No se trata de comparar horrores, pero sí de poner un poco las cosas en su dimensión histórica, y de no aceptar esa mirada desdeñosa hacia nuestro pasado y ese deleite fatalista y no poco masoquista que condena la España nacida del dos de mayo a la negrura de la reacción más grotesca.
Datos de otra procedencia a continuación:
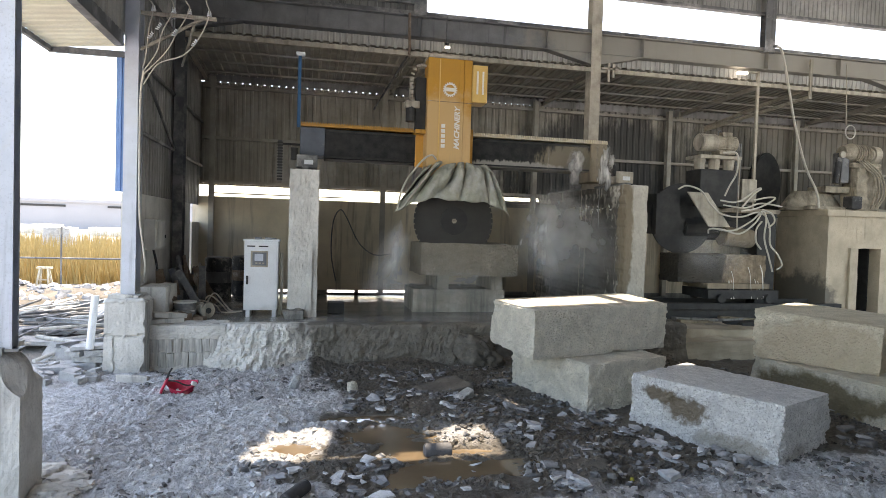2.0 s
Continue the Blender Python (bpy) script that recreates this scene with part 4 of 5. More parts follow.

Si tras el levantamiento madrileño la movilización partió de la Iglesia y de la nobleza en defensa de sus prerrogativas, la prolongación de la guerra favoreció la obra de los jóvenes jacobinos que se habían unido al pueblo contra el invasor francés. De los conde Toreno, Argüelles, Flórez Estrada, Muñoz Torrero, Martínez de la Rosa... puede decirse lo que escribe La Forest del poeta Quintana: partidarios ardientes de la Convención, moderados admiradores del Directorio, enemigos juradosdel Bonaparte del 18 de Brumario. Con ellos, que se rebelan por devenir algo nuevo y algo mejor que el Antiguo Régimen , amanece en Cádiz el sueño liberal del constitucionalismo y nace en España la promesa de una nación de ciudadanos iguales en derechos y deberes. Un sueño quijotesco al comienzo, hecho realidad a lo largo del siglo XIX, vivo en el siglo XXI, no por supuestas identidades milenaristas sino por la voluntad democrática de sus habitantes de reconocerse en una historia común y una cultura sin imposición alguna.

Fernando García de Cortázar, catedrático de Historia Contemporánea. Universidad de Deusto.